Review Summary: A promising but inconsistent debut from British post rock/slowcore duo Glissando; Sometimes it's stunning, other times it's boring as all hell, but most of the time it just makes the listener want to give singer Elly May Irving a hug.
I'm having some issues with a friend of mine. He's generally pretty cool to chill with but occasionally gets unexplainable mood swings that make him just
insist that he's a horrible person. I try to help out, but he's quite intent on duking it out with his emotions, so I end up just sort of giving him space and waiting for him to be ok again.
British experimental/post rock duo Glissando reminds me of that friend. Glissando, signed to budding post rock force Gizeh Records, is oozing with potential to be really cool, but simply has too many flaws and is simply too damn frustrating to fulfill that promise. Glissando “is and always has been” Elly May Irving and Richard Knox, two people whose fractured relationship may or may not have had an effect on their expansive and pretentiously titled debut record,
With Our Arms Wide Open We March Towards the Burning Sea. It wouldn’t be all that big a shock if it had. Sadness seeps from all corners of
With Our Arms Wide Open…, with messages like
”Forever a mystery you will be to me. If you thought I had time for love, did you think I would be here?”
Subtle.
Unsurprisingly, the music behind
With Our Arms Wide Open… is equal parts miserable and ethereal; giant keyboards and heart wrenching strings soak melancholy piano melodies in a sort of hazy twilight, which in turn provide an expansive canvas for Irving’s beautifully seductive vocals to paint portraits of loneliness and gloom. This all sounds like great stuff, and it should be: it’s just that Irving’s portraits are poorly executed. The lyrics on
With Our Arms Wide Open… sound like ridiculous caricatures of adolescent diary-scribbles, sometimes passing unnoticed, other times completely destroying Glissando’s intended effect. For example, the slickly produced “Grekken” is ruined by a more hilarious than tragic chanting of
”You made me kill myself!” and the incoherent lyrics of “Floods” prove the only negative in an otherwise ace blend of swirling slowcore and hypnotizing ambience. It’s one thing to be dark, but as Glissando gets more and more base,
With Our Arms Wide Open… gets more and more mediocre.
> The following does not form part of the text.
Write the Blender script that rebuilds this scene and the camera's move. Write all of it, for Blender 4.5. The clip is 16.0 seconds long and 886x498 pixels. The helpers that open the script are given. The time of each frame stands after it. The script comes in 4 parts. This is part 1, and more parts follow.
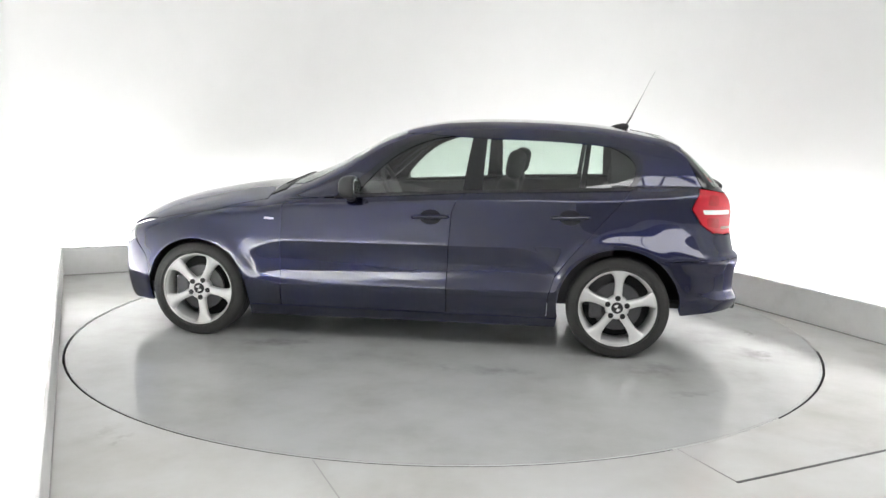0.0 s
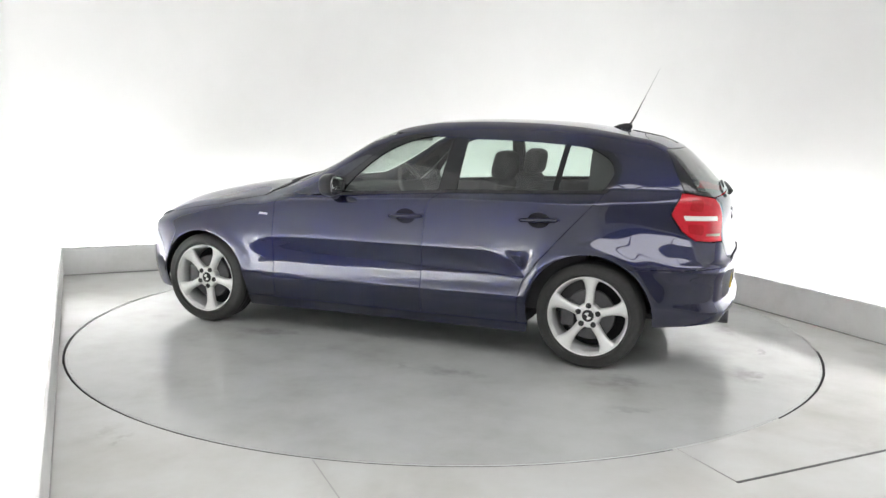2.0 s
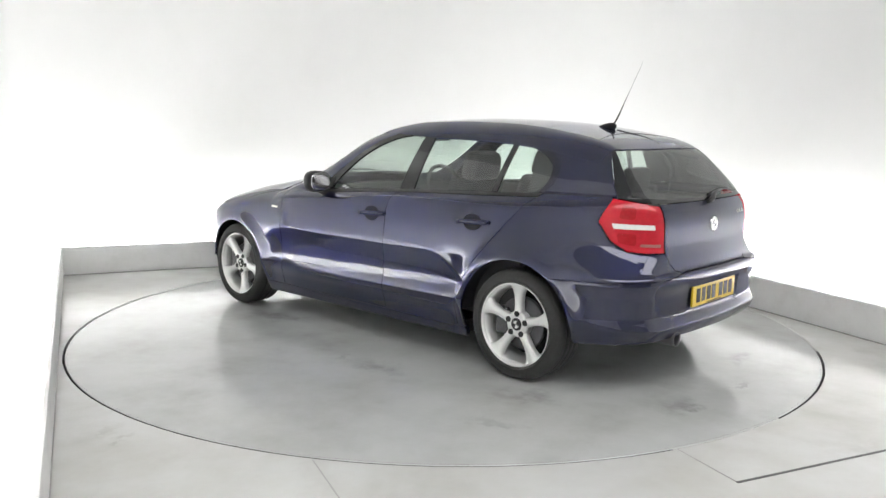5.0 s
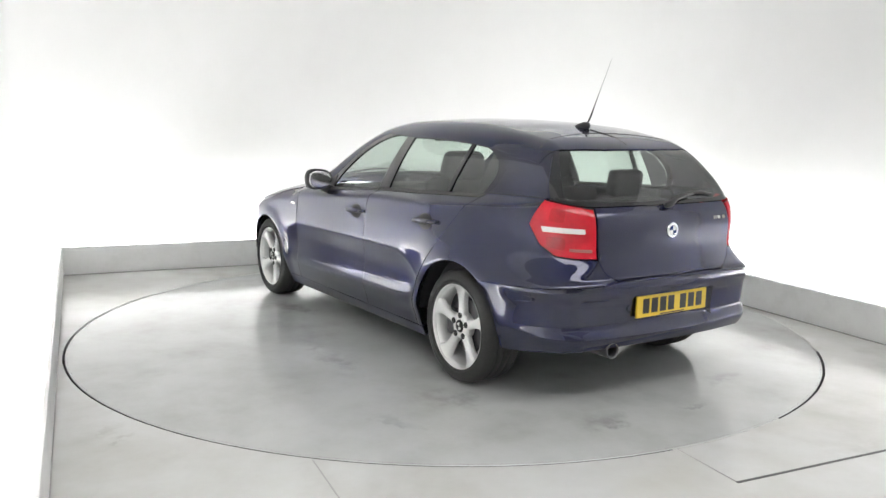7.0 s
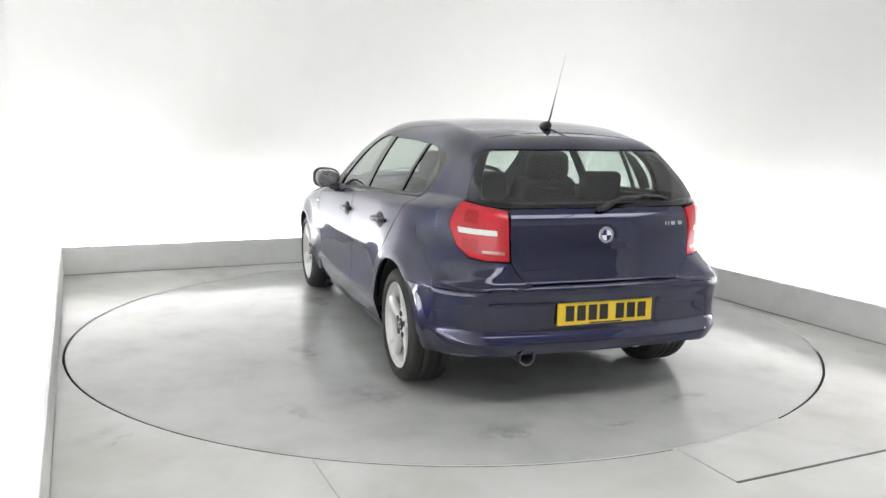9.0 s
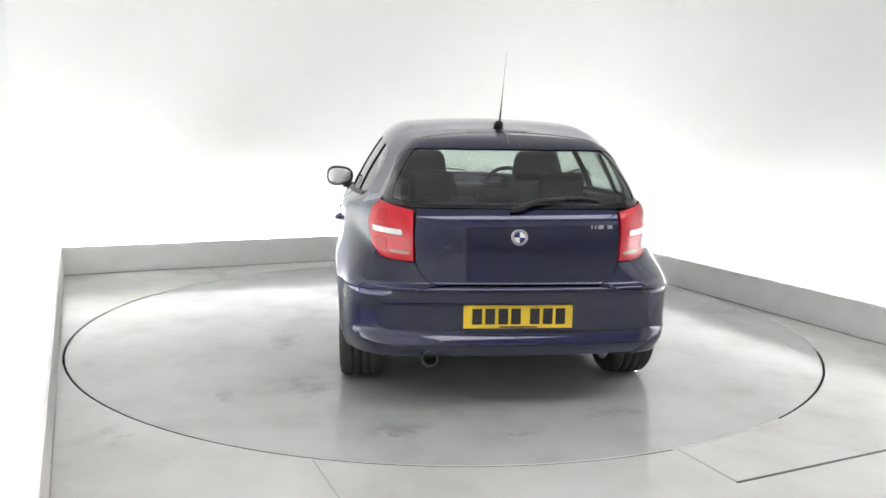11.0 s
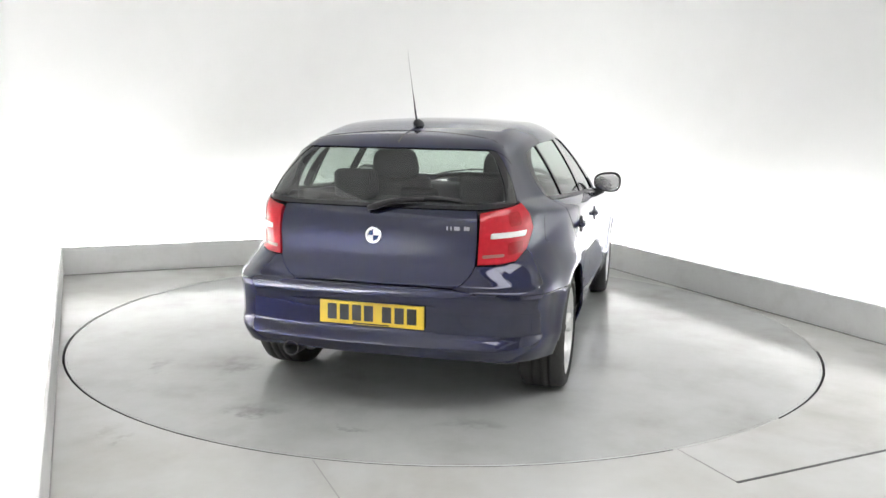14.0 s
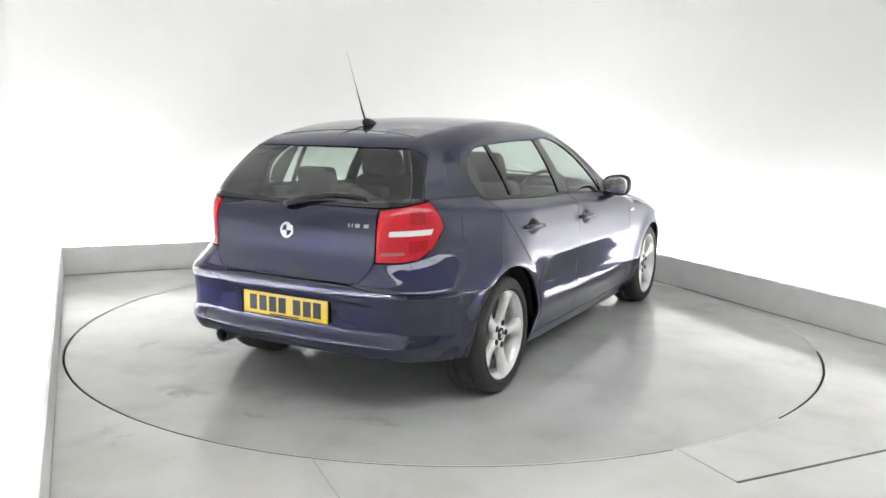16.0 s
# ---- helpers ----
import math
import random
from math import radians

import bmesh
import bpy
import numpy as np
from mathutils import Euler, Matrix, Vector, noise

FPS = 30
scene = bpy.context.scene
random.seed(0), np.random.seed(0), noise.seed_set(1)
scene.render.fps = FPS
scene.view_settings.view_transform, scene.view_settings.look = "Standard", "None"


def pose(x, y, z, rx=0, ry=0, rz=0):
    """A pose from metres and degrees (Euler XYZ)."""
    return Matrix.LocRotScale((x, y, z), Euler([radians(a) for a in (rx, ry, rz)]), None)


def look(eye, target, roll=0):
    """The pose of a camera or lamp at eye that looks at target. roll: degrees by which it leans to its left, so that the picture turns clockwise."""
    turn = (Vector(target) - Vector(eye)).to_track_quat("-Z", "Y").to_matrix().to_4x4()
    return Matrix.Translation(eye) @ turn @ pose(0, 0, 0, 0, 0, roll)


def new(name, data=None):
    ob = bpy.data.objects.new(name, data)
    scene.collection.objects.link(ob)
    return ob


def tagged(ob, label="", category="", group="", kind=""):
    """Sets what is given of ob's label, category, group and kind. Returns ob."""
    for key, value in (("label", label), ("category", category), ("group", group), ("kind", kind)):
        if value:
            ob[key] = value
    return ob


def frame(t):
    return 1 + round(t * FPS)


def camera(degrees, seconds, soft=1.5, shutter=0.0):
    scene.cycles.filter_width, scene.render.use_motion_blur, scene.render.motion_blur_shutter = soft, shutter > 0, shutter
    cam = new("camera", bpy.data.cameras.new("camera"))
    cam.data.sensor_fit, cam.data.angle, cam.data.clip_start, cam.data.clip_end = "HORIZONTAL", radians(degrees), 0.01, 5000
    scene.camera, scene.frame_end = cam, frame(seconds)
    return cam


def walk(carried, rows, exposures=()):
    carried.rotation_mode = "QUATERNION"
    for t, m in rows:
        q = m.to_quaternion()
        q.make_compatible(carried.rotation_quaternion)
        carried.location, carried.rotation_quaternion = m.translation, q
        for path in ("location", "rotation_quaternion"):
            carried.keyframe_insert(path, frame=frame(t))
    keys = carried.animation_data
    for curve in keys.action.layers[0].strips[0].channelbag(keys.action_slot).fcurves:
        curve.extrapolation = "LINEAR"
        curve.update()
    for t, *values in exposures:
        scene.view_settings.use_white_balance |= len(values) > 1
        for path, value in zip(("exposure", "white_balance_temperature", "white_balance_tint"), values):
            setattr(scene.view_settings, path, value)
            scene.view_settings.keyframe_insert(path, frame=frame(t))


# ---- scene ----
# ---- camera: fixed on a stand beside the turntable ----
EYE = (0.0, -5.591, 1.388)
cam = camera(57.31, 16.0, soft=1.5)
AIM = (-0.0132, -0.6495, 0.6238)
walk(cam, [(0.0, look(EYE, AIM, 0.94)), (16.0, look(EYE, AIM, 0.94))])

# turn of the table in degrees, second by second
TURN = [(0.0, 171.62), (0.5, 168.67), (1.0, 165.44), (1.5, 162.06), (2.0, 158.48), (2.5, 154.90), (3.0, 151.34), (3.5, 147.83), (4.0, 144.27), (6.5, 126.96), (7.0, 123.55), (7.5, 120.27), (8.0, 116.67), (8.5, 113.30), (9.0, 109.70), (11.5, 92.32), (12.0, 88.78), (12.5, 85.35), (13.0, 81.76), (13.5, 78.32), (14.0, 74.77), (14.5, 71.36), (15.0, 67.86), (15.5, 64.38), (16.0, 60.97)]
CAR_X, CAR_Y = 0.181, -0.159      # the car stands a little off the table's centre
BAY = 24.5                        # the bay's walls are turned by this against the camera

# ---- world and lamps ----
world = bpy.data.worlds.new("world")
scene.world = world
world.use_nodes = True
world.node_tree.nodes["Background"].inputs[0].default_value = (0.9, 0.95, 1.0, 1)
world.node_tree.nodes["Background"].inputs[1].default_value = 0.02
scene.view_settings.exposure = 0.54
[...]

For Glissando, gloom is a double-edged sword. On the plus side, it makes tracks like “With a Kiss and a Tear” gorgeously sad through sweeping strings and dramatic piano-pounding to deliver what is easily the album’s best moment. On the other side, it allows songs like the ridiculously boring “Like Everything You See,” a fifteen minute soundscape song of
nothing that irrevocably kills all the record’s momentum. Which side does
With Our Arms Wide Open… cut with more? The album pretty much goes half and half: Most of the record finds a good blend between post rock bull (“Always the Storm” features readings from D.H. Lawrence) and straightforward songs, with occasional full-fledged commitments to both. Sometimes this works, as in the chillingly mumbled “Goodbye Red Rose! This Was Not for You,” other times it doesn’t. “White Silence and the Fragile Reality” falls in the latter category, with bare piano leaving Irving’s lyrical trip ups unveiled and ugly. Slips like this make
With Our Arms Wide Open… equal parts engaging and boring: One minute everything comes together in a frighteningly chilling tenacity, the next its maddeningly dull.
In the end, it’s this inconsistency that dooms
With Our Arms Wide Open We March Towards the Burning Sea for nothing more than mediocrity.
Everything about this album is frustrating in that it could be fantastic with a little bit better execution. Elly May Irving’s voice, a dejected soprano reminiscent of Beth Gibbons, sometimes sounds like a potential force within the genre and other times sounds inane and superfluous. Similarly, Glissando’s penchant for Eluvium-esque soundscapes can sometimes lead them to create something powerful like “Our Flags Wave and Our Arms are Around Another’s Shoulders” and then create insanely boring snoozefests like “Like Everything You See.” If Glissando works out the flaws, they can succeed. For now, we’re left to accept their issues and move on.